The most popular theory as to why Juventus were unable to transfer their domestic dominance to the continental stage focused on Conte’s unwillingness to adapt his tactics. The 3-5-2 always seemed unsuited to European competition, where width is more common than on the peninsula. Quick switches of play routinely left his side exposed down the flanks, a weakness that Bayern Munich ruthlessly exploited through Arjen Robben and Franck Ribery in the pair’s quarter-final in 2013.
It probably didn’t help Conte’s cause that the more flexible Max Allegri took Juventus to the Champions League final in 2014/15 while chopping and changing formations throughout the campaign. Chelsea probably won’t be in Europe at all next year, but given that Conte may find himself out of a job if he fails to guide them back into it, it will be interesting to see whether he has learned from his Juventus side’s prior shortcomings.
5. Mourinho Mk. II?
Both are self-assured, volatile and demanding, while they often use enemies – whether real or imagined – to try to build a siege mentality
There are clear similarities between Conte and Jose Mourinho, who enjoyed so much success in west London but departed under not one cloud but an entire rainstorm. Both are self-assured, volatile and demanding, while they often use enemies – whether real or imagined – to try to build a siege mentality and ferocious team spirit.

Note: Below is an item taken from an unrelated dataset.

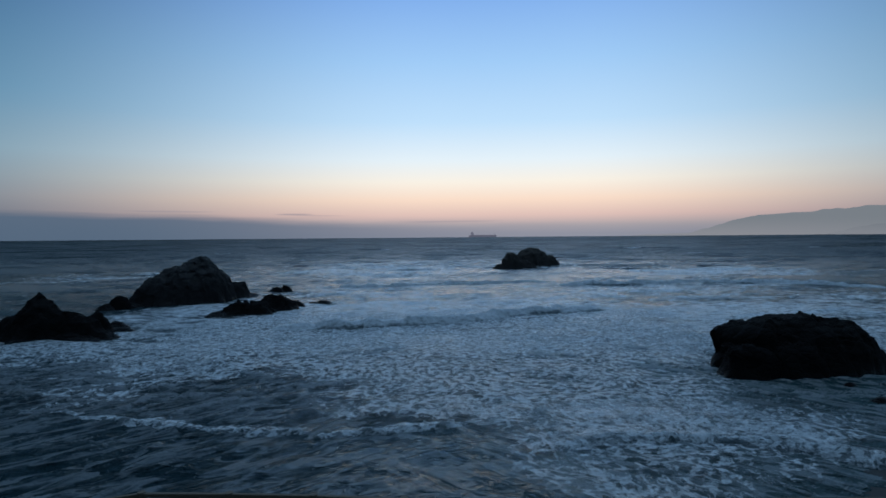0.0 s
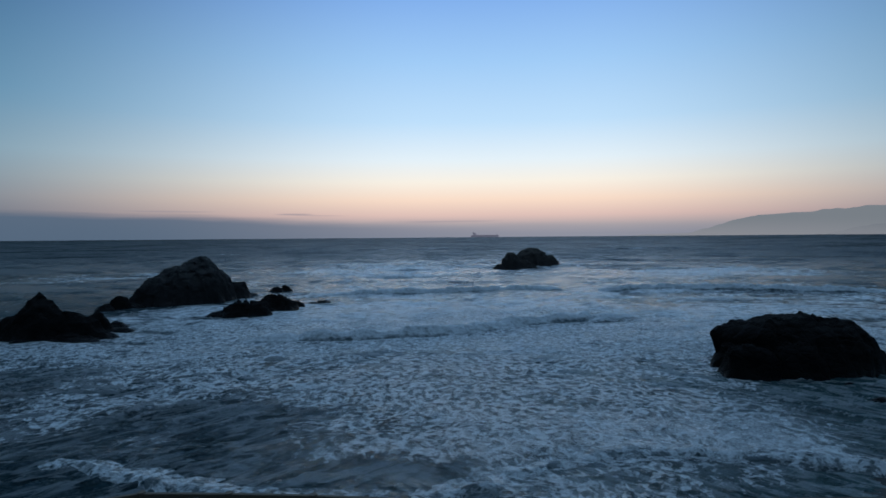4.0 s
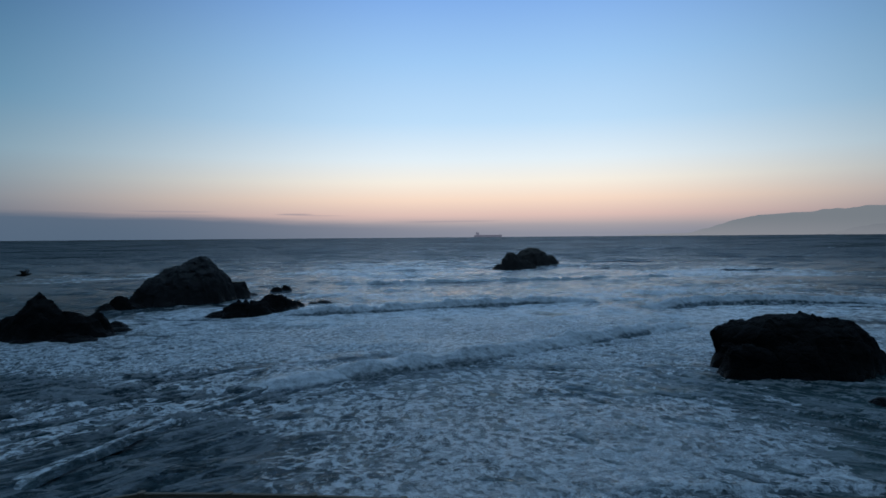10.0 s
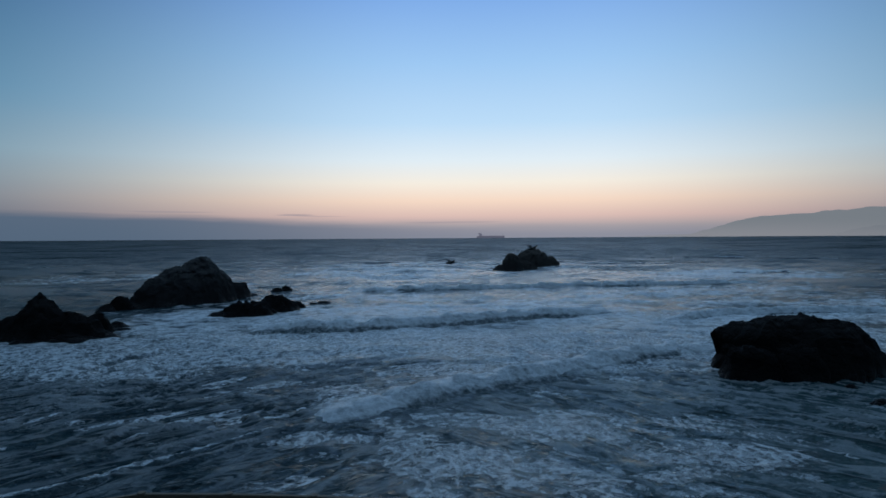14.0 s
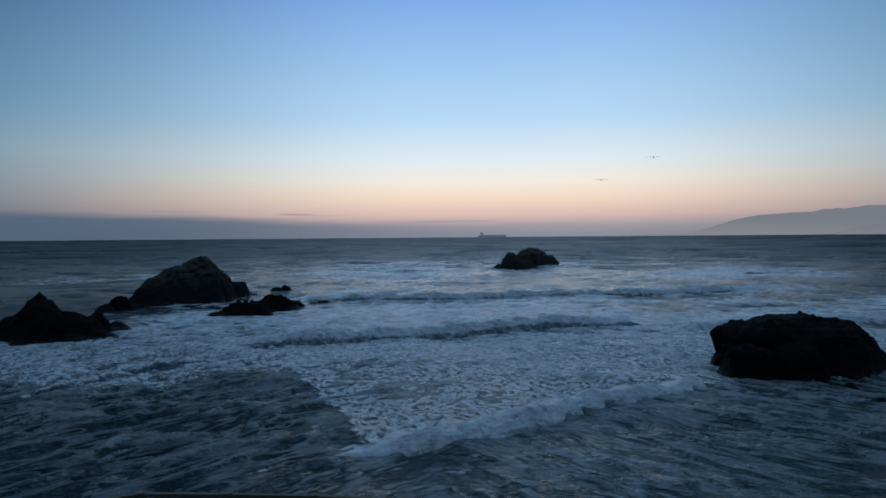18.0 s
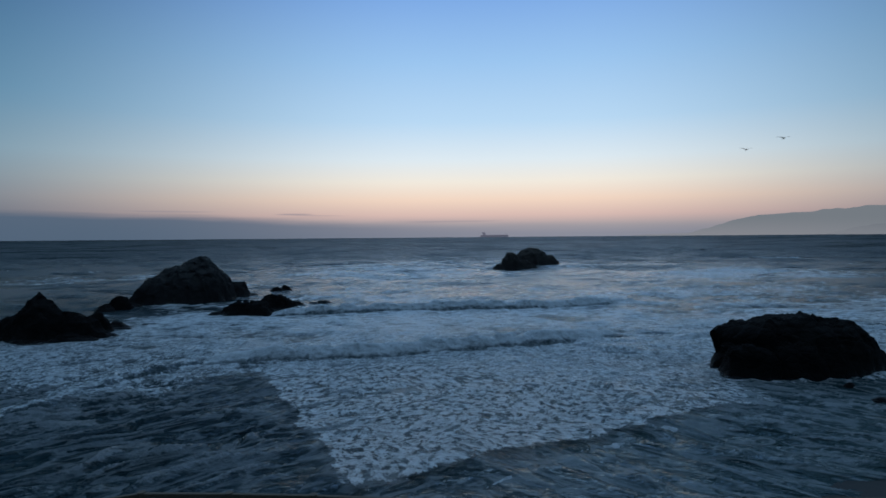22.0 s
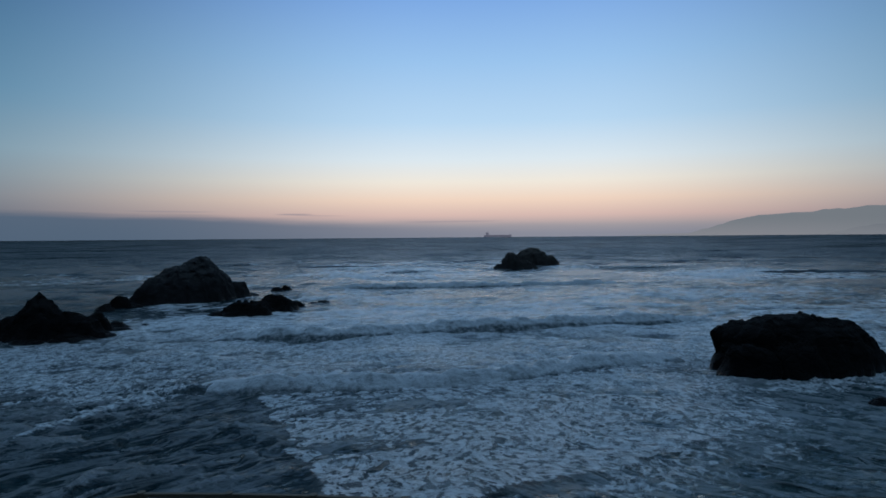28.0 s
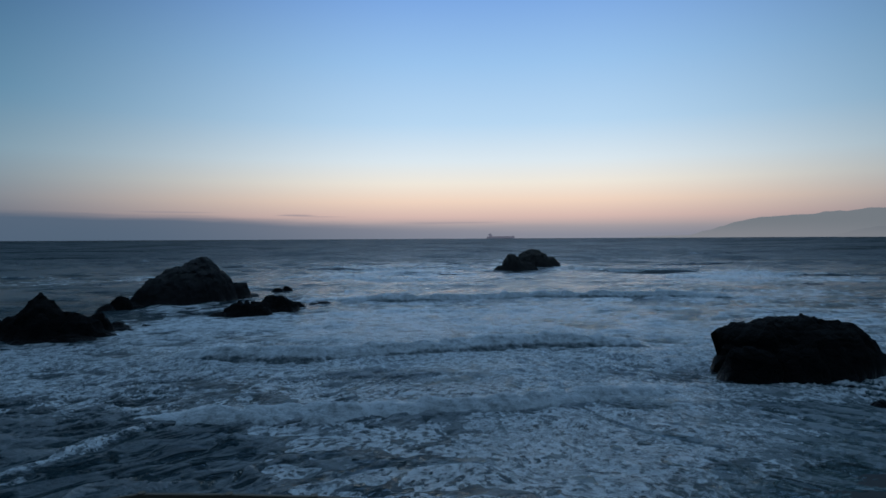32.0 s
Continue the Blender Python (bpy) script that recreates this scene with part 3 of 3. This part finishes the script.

Perhaps, though, this is the perfect time for such a figure to take charge at Stamford Bridge. After 13 years of silverware and success, Chelsea are currently at their lowest ebb since Abramovich’s takeover and may now decide to abandon the hiring-and-firing culture and choose another path – just as they had intended to do with Mourinho until results forced a change.
Conte, moreover, has experience of reviving a fallen giant – not that one bad season makes Chelsea that just yet – with Juventus finishing seventh in 2009/10 and 2010/11 before he led them to three successive league titles, going through one campaign unbeaten and smashing the 100-point barrier in another.
Whereas Mourinho’s comparable personality ultimately proved his undoing, the situation he has inherited means Conte’s could be exactly what Chelsea need right now.